▸ GIVEN PROBLEM:
Make an exact copy of the lines, leaving the pictures out.

======== PROVIDED MATERIAL

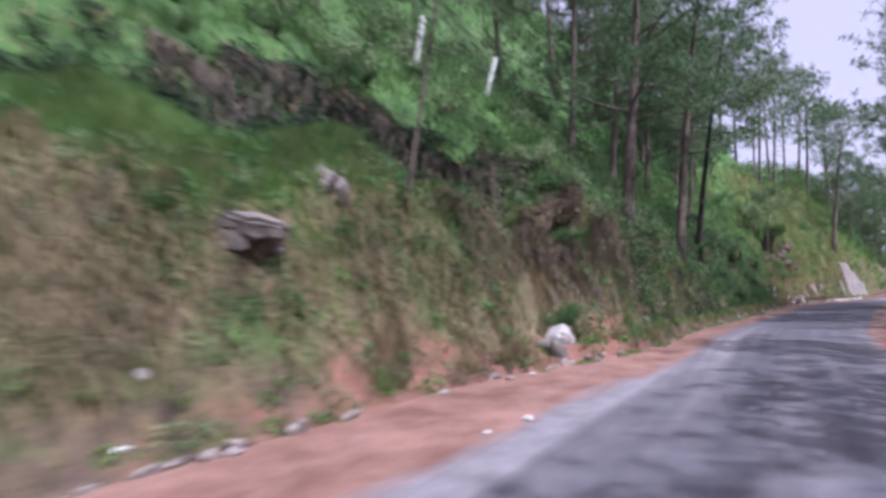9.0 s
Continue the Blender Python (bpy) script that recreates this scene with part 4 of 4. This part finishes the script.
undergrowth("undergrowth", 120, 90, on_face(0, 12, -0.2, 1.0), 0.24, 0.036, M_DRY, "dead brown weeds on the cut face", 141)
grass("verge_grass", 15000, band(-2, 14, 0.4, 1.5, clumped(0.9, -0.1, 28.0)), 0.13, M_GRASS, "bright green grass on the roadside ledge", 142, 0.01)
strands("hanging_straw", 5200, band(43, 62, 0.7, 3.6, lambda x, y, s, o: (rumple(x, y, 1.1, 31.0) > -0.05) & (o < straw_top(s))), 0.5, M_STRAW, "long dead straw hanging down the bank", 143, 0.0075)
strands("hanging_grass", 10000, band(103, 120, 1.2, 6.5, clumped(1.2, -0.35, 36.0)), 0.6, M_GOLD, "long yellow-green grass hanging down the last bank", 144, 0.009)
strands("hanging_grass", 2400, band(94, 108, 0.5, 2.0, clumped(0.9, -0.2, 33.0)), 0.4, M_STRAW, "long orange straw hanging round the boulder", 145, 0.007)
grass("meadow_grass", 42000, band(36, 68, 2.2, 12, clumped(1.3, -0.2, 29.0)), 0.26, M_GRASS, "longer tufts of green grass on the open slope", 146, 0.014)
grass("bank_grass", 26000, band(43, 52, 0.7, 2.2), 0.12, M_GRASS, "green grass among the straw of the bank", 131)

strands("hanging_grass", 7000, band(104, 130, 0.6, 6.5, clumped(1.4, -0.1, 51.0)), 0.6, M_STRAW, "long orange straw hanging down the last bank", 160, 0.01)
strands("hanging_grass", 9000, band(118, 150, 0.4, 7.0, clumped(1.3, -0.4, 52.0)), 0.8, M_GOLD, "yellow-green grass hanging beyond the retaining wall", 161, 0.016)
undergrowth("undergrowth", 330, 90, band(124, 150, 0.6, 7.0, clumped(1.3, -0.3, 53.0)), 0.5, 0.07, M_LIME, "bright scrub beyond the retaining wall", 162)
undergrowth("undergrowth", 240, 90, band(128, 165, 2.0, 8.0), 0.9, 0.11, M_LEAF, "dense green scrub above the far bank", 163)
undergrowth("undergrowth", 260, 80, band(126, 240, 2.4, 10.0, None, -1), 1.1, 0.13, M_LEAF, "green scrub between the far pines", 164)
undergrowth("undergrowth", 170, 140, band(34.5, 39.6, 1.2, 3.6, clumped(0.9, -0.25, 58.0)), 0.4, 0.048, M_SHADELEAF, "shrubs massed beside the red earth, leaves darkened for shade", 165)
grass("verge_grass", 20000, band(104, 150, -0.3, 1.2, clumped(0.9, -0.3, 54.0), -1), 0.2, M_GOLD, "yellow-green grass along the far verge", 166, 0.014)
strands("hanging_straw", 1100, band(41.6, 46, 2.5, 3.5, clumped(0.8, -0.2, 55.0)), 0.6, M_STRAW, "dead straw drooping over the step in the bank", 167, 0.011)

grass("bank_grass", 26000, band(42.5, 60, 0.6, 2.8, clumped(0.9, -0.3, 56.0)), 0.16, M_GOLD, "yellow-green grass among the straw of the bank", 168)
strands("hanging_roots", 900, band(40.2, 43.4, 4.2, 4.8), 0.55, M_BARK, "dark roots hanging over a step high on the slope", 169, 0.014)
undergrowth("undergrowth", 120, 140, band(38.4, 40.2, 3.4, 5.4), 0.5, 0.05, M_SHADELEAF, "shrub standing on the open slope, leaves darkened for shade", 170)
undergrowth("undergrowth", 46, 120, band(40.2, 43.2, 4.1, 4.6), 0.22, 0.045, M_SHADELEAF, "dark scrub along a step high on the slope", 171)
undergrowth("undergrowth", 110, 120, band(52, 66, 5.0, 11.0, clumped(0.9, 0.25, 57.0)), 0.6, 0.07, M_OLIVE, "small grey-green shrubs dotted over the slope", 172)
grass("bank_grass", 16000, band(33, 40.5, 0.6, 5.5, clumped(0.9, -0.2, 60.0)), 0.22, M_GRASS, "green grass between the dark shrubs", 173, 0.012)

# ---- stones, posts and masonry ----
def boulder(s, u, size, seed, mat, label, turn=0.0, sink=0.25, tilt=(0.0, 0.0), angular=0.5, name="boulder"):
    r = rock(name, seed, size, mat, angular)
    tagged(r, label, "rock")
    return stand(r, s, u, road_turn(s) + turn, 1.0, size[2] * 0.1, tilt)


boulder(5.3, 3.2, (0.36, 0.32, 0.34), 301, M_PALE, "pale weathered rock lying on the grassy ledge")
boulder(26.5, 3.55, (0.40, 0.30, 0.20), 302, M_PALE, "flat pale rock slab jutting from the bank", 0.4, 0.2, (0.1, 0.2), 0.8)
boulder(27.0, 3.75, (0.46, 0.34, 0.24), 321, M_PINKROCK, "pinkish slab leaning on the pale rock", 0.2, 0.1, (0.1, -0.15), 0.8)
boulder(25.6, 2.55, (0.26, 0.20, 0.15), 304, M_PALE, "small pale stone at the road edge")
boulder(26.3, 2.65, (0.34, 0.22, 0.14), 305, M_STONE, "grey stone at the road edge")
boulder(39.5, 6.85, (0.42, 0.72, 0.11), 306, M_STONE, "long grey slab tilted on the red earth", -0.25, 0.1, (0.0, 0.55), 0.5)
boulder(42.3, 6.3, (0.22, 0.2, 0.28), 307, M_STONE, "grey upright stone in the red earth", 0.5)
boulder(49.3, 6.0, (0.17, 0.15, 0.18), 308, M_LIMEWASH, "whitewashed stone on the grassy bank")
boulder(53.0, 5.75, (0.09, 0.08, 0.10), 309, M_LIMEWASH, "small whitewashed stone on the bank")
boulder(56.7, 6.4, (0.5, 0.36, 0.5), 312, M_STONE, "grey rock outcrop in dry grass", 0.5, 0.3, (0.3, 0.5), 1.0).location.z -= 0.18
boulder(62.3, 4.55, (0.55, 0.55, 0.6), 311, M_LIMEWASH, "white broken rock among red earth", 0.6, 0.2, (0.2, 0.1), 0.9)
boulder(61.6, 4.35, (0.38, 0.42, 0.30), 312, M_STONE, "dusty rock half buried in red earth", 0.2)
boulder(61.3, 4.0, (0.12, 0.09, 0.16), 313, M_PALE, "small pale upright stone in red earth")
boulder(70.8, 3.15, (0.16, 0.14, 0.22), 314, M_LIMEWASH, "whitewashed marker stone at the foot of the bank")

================

▸ CORRECT ANSWER:
9.0 s
Continue the Blender Python (bpy) script that recreates this scene with part 4 of 4. This part finishes the script.
undergrowth("undergrowth", 120, 90, on_face(0, 12, -0.2, 1.0), 0.24, 0.036, M_DRY, "dead brown weeds on the cut face", 141)
grass("verge_grass", 15000, band(-2, 14, 0.4, 1.5, clumped(0.9, -0.1, 28.0)), 0.13, M_GRASS, "bright green grass on the roadside ledge", 142, 0.01)
strands("hanging_straw", 5200, band(43, 62, 0.7, 3.6, lambda x, y, s, o: (rumple(x, y, 1.1, 31.0) > -0.05) & (o < straw_top(s))), 0.5, M_STRAW, "long dead straw hanging down the bank", 143, 0.0075)
strands("hanging_grass", 10000, band(103, 120, 1.2, 6.5, clumped(1.2, -0.35, 36.0)), 0.6, M_GOLD, "long yellow-green grass hanging down the last bank", 144, 0.009)
strands("hanging_grass", 2400, band(94, 108, 0.5, 2.0, clumped(0.9, -0.2, 33.0)), 0.4, M_STRAW, "long orange straw hanging round the boulder", 145, 0.007)
grass("meadow_grass", 42000, band(36, 68, 2.2, 12, clumped(1.3, -0.2, 29.0)), 0.26, M_GRASS, "longer tufts of green grass on the open slope", 146, 0.014)
grass("bank_grass", 26000, band(43, 52, 0.7, 2.2), 0.12, M_GRASS, "green grass among the straw of the bank", 131)

strands("hanging_grass", 7000, band(104, 130, 0.6, 6.5, clumped(1.4, -0.1, 51.0)), 0.6, M_STRAW, "long orange straw hanging down the last bank", 160, 0.01)
strands("hanging_grass", 9000, band(118, 150, 0.4, 7.0, clumped(1.3, -0.4, 52.0)), 0.8, M_GOLD, "yellow-green grass hanging beyond the retaining wall", 161, 0.016)
undergrowth("undergrowth", 330, 90, band(124, 150, 0.6, 7.0, clumped(1.3, -0.3, 53.0)), 0.5, 0.07, M_LIME, "bright scrub beyond the retaining wall", 162)
undergrowth("undergrowth", 240, 90, band(128, 165, 2.0, 8.0), 0.9, 0.11, M_LEAF, "dense green scrub above the far bank", 163)
undergrowth("undergrowth", 260, 80, band(126, 240, 2.4, 10.0, None, -1), 1.1, 0.13, M_LEAF, "green scrub between the far pines", 164)
undergrowth("undergrowth", 170, 140, band(34.5, 39.6, 1.2, 3.6, clumped(0.9, -0.25, 58.0)), 0.4, 0.048, M_SHADELEAF, "shrubs massed beside the red earth, leaves darkened for shade", 165)
grass("verge_grass", 20000, band(104, 150, -0.3, 1.2, clumped(0.9, -0.3, 54.0), -1), 0.2, M_GOLD, "yellow-green grass along the far verge", 166, 0.014)
strands("hanging_straw", 1100, band(41.6, 46, 2.5, 3.5, clumped(0.8, -0.2, 55.0)), 0.6, M_STRAW, "dead straw drooping over the step in the bank", 167, 0.011)

grass("bank_grass", 26000, band(42.5, 60, 0.6, 2.8, clumped(0.9, -0.3, 56.0)), 0.16, M_GOLD, "yellow-green grass among the straw of the bank", 168)
strands("hanging_roots", 900, band(40.2, 43.4, 4.2, 4.8), 0.55, M_BARK, "dark roots hanging over a step high on the slope", 169, 0.014)
undergrowth("undergrowth", 120, 140, band(38.4, 40.2, 3.4, 5.4), 0.5, 0.05, M_SHADELEAF, "shrub standing on the open slope, leaves darkened for shade", 170)
undergrowth("undergrowth", 46, 120, band(40.2, 43.2, 4.1, 4.6), 0.22, 0.045, M_SHADELEAF, "dark scrub along a step high on the slope", 171)
undergrowth("undergrowth", 110, 120, band(52, 66, 5.0, 11.0, clumped(0.9, 0.25, 57.0)), 0.6, 0.07, M_OLIVE, "small grey-green shrubs dotted over the slope", 172)
grass("bank_grass", 16000, band(33, 40.5, 0.6, 5.5, clumped(0.9, -0.2, 60.0)), 0.22, M_GRASS, "green grass between the dark shrubs", 173, 0.012)

# ---- stones, posts and masonry ----
def boulder(s, u, size, seed, mat, label, turn=0.0, sink=0.25, tilt=(0.0, 0.0), angular=0.5, name="boulder"):
    r = rock(name, seed, size, mat, angular)
    tagged(r, label, "rock")
    return stand(r, s, u, road_turn(s) + turn, 1.0, size[2] * 0.1, tilt)


boulder(5.3, 3.2, (0.36, 0.32, 0.34), 301, M_PALE, "pale weathered rock lying on the grassy ledge")
boulder(26.5, 3.55, (0.40, 0.30, 0.20), 302, M_PALE, "flat pale rock slab jutting from the bank", 0.4, 0.2, (0.1, 0.2), 0.8)
boulder(27.0, 3.75, (0.46, 0.34, 0.24), 321, M_PINKROCK, "pinkish slab leaning on the pale rock", 0.2, 0.1, (0.1, -0.15), 0.8)
boulder(25.6, 2.55, (0.26, 0.20, 0.15), 304, M_PALE, "small pale stone at the road edge")
boulder(26.3, 2.65, (0.34, 0.22, 0.14), 305, M_STONE, "grey stone at the road edge")
boulder(39.5, 6.85, (0.42, 0.72, 0.11), 306, M_STONE, "long grey slab tilted on the red earth", -0.25, 0.1, (0.0, 0.55), 0.5)
boulder(42.3, 6.3, (0.22, 0.2, 0.28), 307, M_STONE, "grey upright stone in the red earth", 0.5)
boulder(49.3, 6.0, (0.17, 0.15, 0.18), 308, M_LIMEWASH, "whitewashed stone on the grassy bank")
boulder(53.0, 5.75, (0.09, 0.08, 0.10), 309, M_LIMEWASH, "small whitewashed stone on the bank")
boulder(56.7, 6.4, (0.5, 0.36, 0.5), 312, M_STONE, "grey rock outcrop in dry grass", 0.5, 0.3, (0.3, 0.5), 1.0).location.z -= 0.18
boulder(62.3, 4.55, (0.55, 0.55, 0.6), 311, M_LIMEWASH, "white broken rock among red earth", 0.6, 0.2, (0.2, 0.1), 0.9)
boulder(61.6, 4.35, (0.38, 0.42, 0.30), 312, M_STONE, "dusty rock half buried in red earth", 0.2)
boulder(61.3, 4.0, (0.12, 0.09, 0.16), 313, M_PALE, "small pale upright stone in red earth")
boulder(70.8, 3.15, (0.16, 0.14, 0.22), 314, M_LIMEWASH, "whitewashed marker stone at the foot of the bank")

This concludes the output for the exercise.